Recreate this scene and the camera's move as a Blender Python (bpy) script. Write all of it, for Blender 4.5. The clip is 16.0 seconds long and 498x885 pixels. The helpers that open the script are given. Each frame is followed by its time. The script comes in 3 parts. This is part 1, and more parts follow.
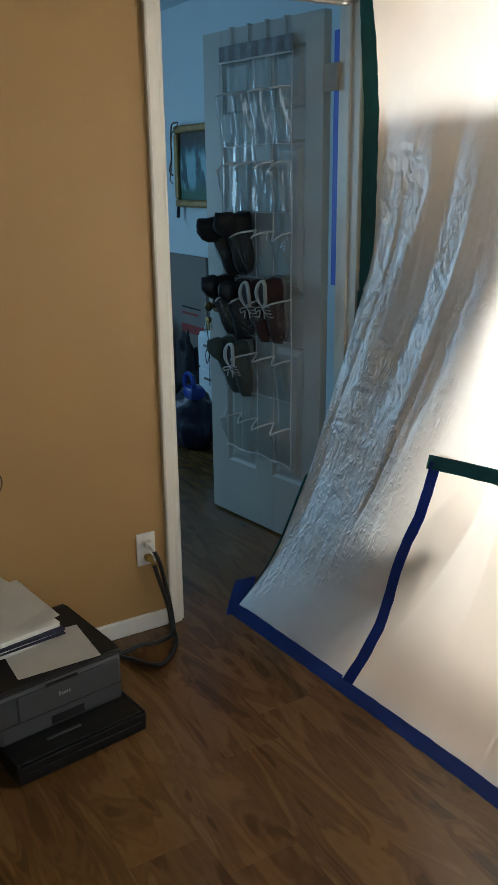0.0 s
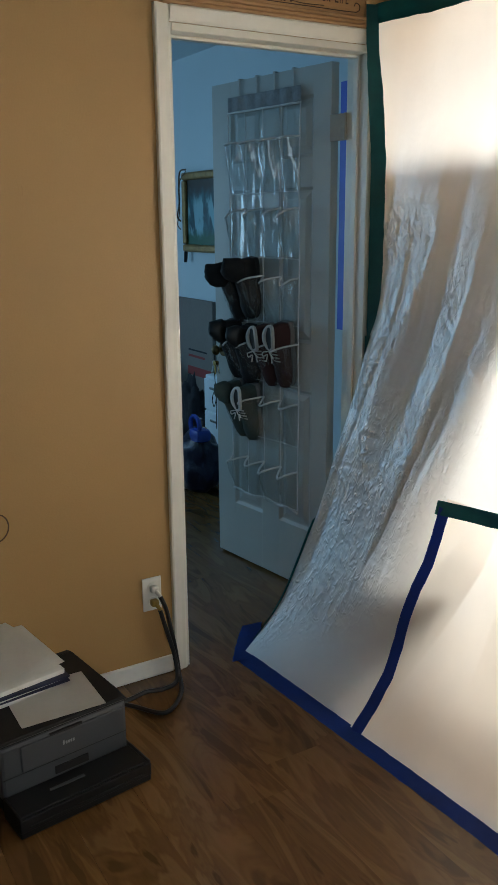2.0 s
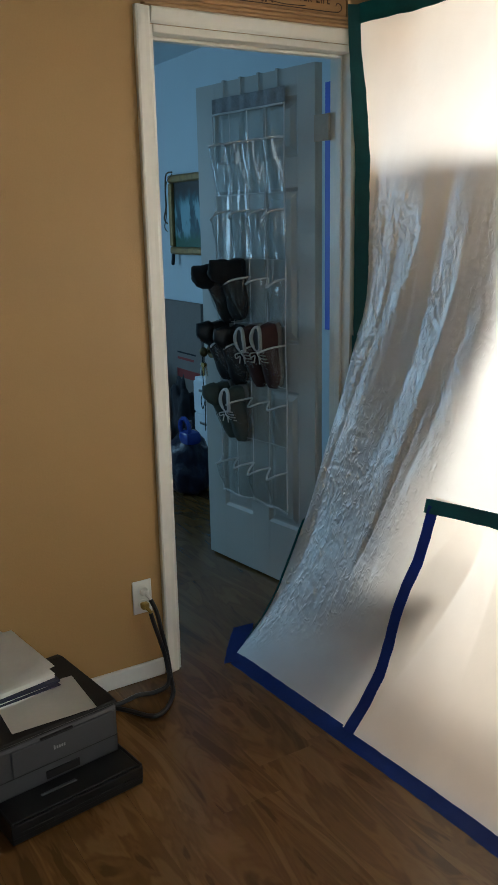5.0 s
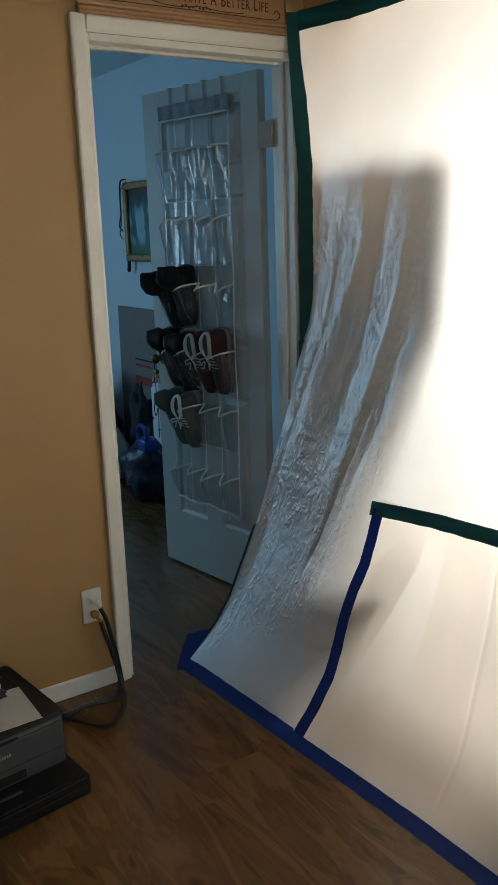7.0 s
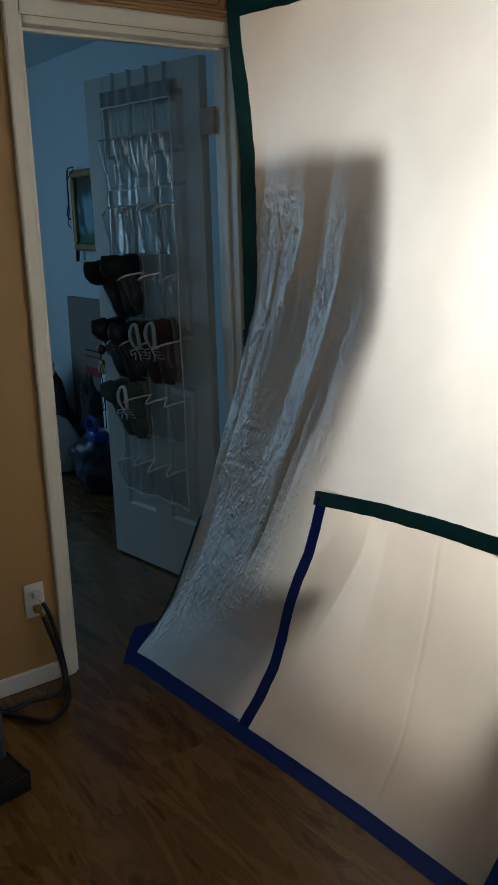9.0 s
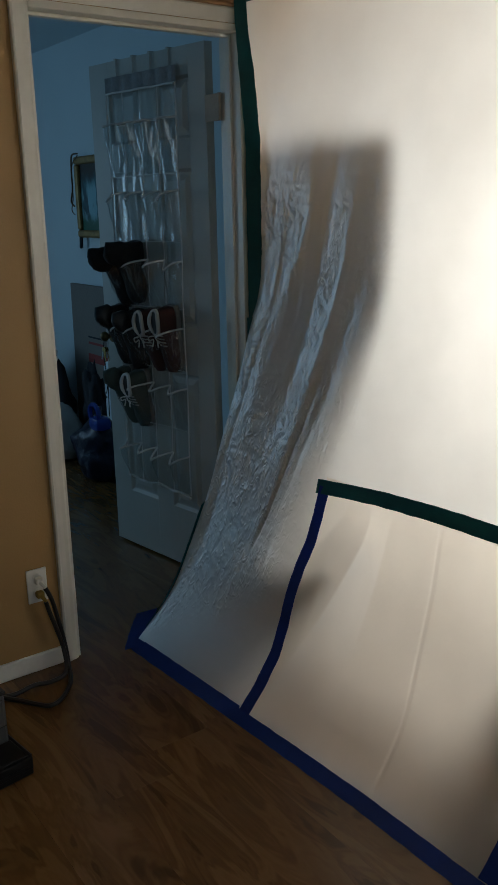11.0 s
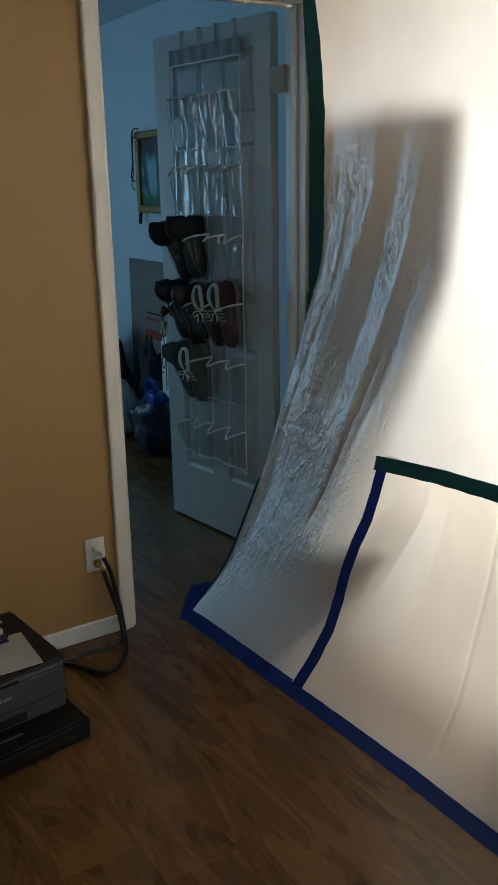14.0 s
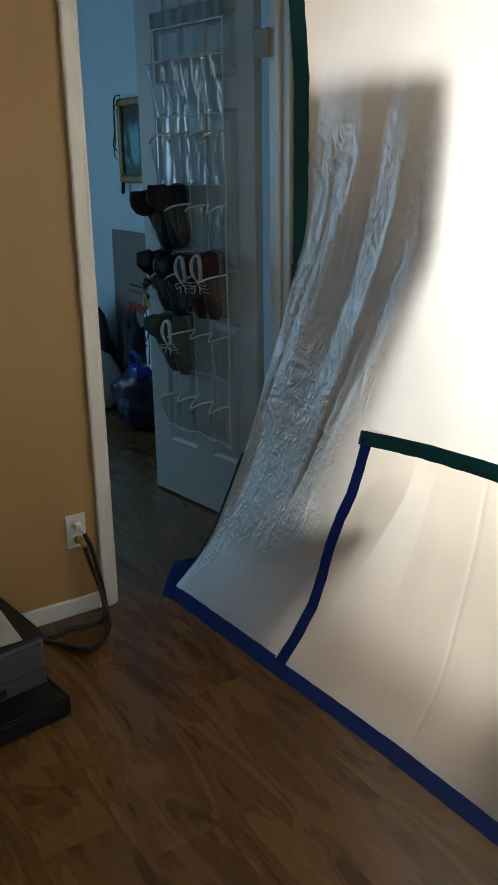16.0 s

What you need to do » Without the pictures, write out all of the material exactly.

Solution to this exercise »
Recreate this scene and the camera's move as a Blender Python (bpy) script. Write all of it, for Blender 4.5. The clip is 16.0 seconds long and 498x885 pixels. The helpers that open the script are given. Each frame is followed by its time. The script comes in 3 parts. This is part 1, and more parts follow.
0.0 s
2.0 s
5.0 s
7.0 s
9.0 s
11.0 s
14.0 s
16.0 s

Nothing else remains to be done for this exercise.